学習会では、地元の講師が天竜川について詳しく解説しました。「なぜ天竜川という名前になったのか」という質問に、子どもたちは真剣な表情で耳を傾けます。
天竜川の歴史を紐解くと、そこには洪水の記録が刻まれていました。「天竜川の洪水が多くあったことを知って、怖いこともあったんだなと思った」という感想を漏らす子どもも。地域の歴史を知ることで、自然の力強さと共に生きてきた先人たちの知恵に、子どもたちは静かに感銘を受けたようです。
また、天竜川が太平洋へとつながっていることを学び、川を通じて海とつながっているという新しい視点を得ることができました。
「長野県に海はないから、海について知らないことが知れて良かった」。ある子どもの感想が、この学習会の意義を端的に表しています。

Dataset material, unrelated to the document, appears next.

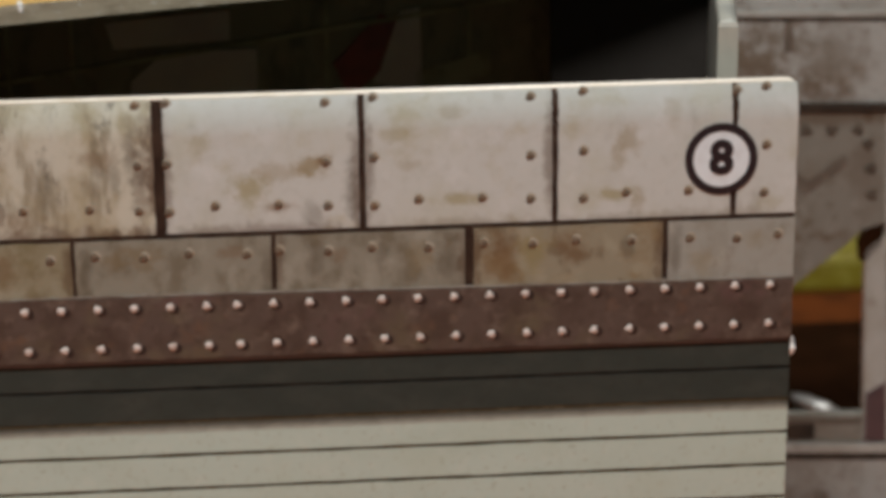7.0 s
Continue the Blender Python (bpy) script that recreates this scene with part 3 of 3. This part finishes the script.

内陸部に住む子どもたちにとって、海は遠い存在かもしれません。しかし、天竜川は太平洋へとつながっています。川を通じて、私たちの生活は海と密接に結びついているのです。
学習会を通じて、子どもたちは海の環境問題にも関心を持ち始めました。「海のことをもっと知りたい」「川をきれいにすることが、海を守ることにつながるんだね」といった声が聞かれ、海への意識が芽生え始めています。
この学習会は、海のない地域だからこそ意味のある取り組みです。地域の歴史と文化を通じて、子どもたちに海との繋がりを感じてもらう。そんな新しい環境教育の形が、ここ飯田市から始まっているのです。